The New York state appellate court recently ruled that the lead underwriter in an initial public offering does not owe a fiduciary duty to the issuer of securities to disclose conflicts of interest in connection with the pricing of the securities, unless the two parties have a distinct relationship of higher trust that arises apart from the underwriting agreement.
On December 8, 2011, the New York State Appellate Division, First Department, held in EBC I, Inc. v Goldman Sachs & Co. that Goldman Sachs & Co. (“Goldman Sachs”), the lead underwriter for the initial public offering of common stock (the “IPO”) by EBC I, Inc., formerly known as eToys, Inc. (“eToys”), was not eToys’ fiduciary.

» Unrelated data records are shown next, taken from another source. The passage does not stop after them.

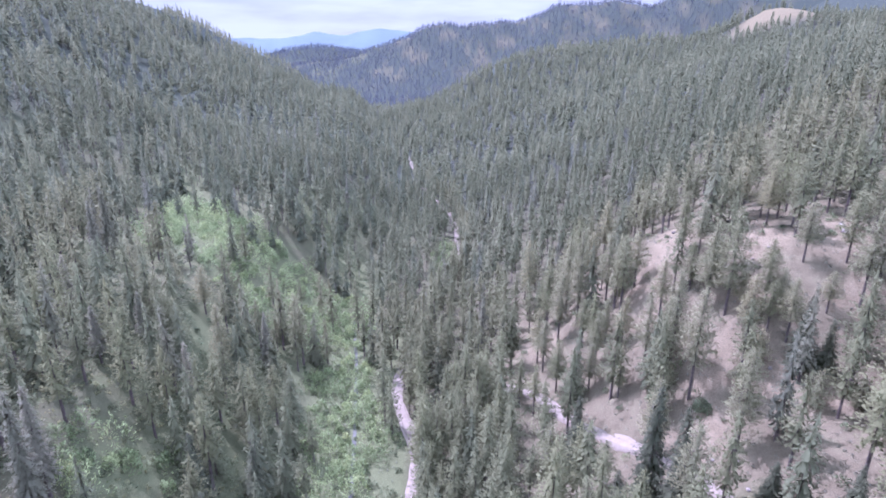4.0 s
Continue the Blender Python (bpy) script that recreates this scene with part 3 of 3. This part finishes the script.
belt = np.interp(by, [-45, 0, 60, 66, 112, 118, 190], [26, 25.5, 25.5, 24, 24, 3, -2])
ok = (off > 2.0) & (bx < belt) & (rng.uniform(0, 1, len(bx)) > openness(bx, by)) & (rng.uniform(0, 1, len(bx)) < 0.68) & clear_of_planted(bx, by)
far_off = (x > np.interp(y, [-45, 0, 60, 66, 112, 118, 190], [26, 25.5, 25.5, 24, 24, 3, -2])) | (x - road_x(y) < 0) | (y < -45) | (y > 188)
hx, hy = scatter(rng, 27, 74, -62, -7, 3.7)
hk = (rng.uniform(0, 1, len(hx)) > openness(hx, hy)) & clear_of_planted(hx, hy)
hx, hy = hx[hk], hy[hk]
far_off &= ~((x > 26) & (x < 75) & (y < -6))
bx, by, ok = np.concatenate([bx[ok], hx]), np.concatenate([by[ok], hy]), slice(None)
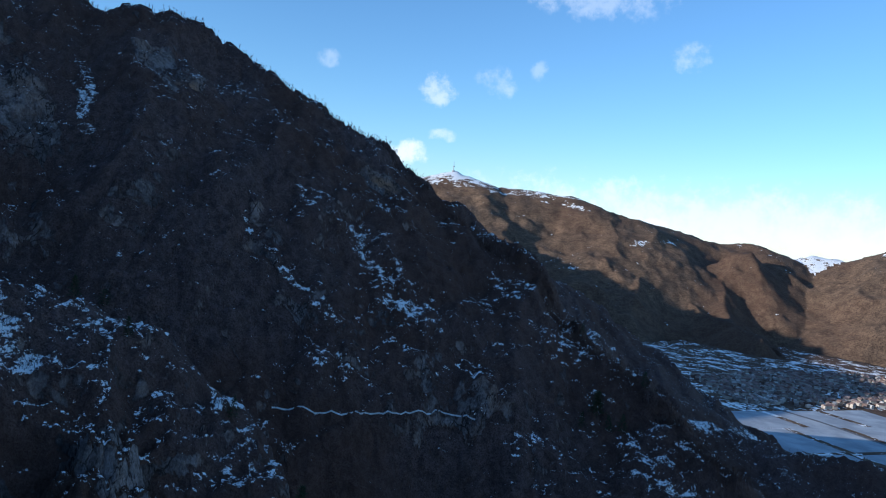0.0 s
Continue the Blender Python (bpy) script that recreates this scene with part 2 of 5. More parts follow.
    soil = mix_col(nt, ramp(nt, noise_node(nt, pos, 0.06 / size, 3, 0.5), 0.4, 0.65), soil, mix_col(nt, 0.55, soil, (0.085, 0.045, 0.03)))
    # where rock shows: steep faces
    steep = math_node(nt, "ADD", up, math_node(nt, "MULTIPLY", math_node(nt, "SUBTRACT", noise_node(nt, pos, 0.35 / size, 8, 0.68), 0.5), 0.95))
    rocky = math_node(nt, "ADD", attr(nt, "rock"), math_node(nt, "MULTIPLY", steep, -1.0))
    rocky = ramp(nt, rocky, -0.05, 0.05)
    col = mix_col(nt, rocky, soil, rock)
    # snow: patchy cover, torn along the slope
    size = size * drift
    n_big = math_node(nt, "SUBTRACT", noise_node(nt, scaled(nt, pos, (0.16 / size, 0.16 / size, 0.3 / size)), 1.0, 3, 0.5), 0.5)
    n_mid = math_node(nt, "SUBTRACT", noise_node(nt, scaled(nt, pos, (1.0 / size, 1.0 / size, 1.3 / size)), 1.0, 4, 0.55), 0.5)
    n_fine = math_node(nt, "SUBTRACT", noise_node(nt, scaled(nt, pos, (3.2 / size, 3.2 / size, 4.0 / size)), 1.0, 3, 0.6), 0.5)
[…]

According to the amended complaint, in January 1999, eToys, an internet start-up company that specialized in children’s products, retained Goldman Sachs to act as lead underwriter of the IPO, which launched on May 20, 1999. Goldman Sachs entered into a firm commitment underwriting agreement with eToys to purchase 8,320,000 shares of eToys common stock for $18.65 per share and to offer such shares for sale to the public at $20 per share. On the first day of trading, eToys’ stock opened at $79 per share. It peaked at $85 per share and ultimately closed on the first day of trading at $76.56 per share. By December 1999, the price of eToys’ stock in the secondary market had declined to about $25 per share. In March 2001, eToys filed for Chapter 11 bankruptcy. In 2002, the Official Unsecured Creditors’ Committee of eToys (“Creditors’ Committee”) sued Goldman Sachs on behalf of eToys.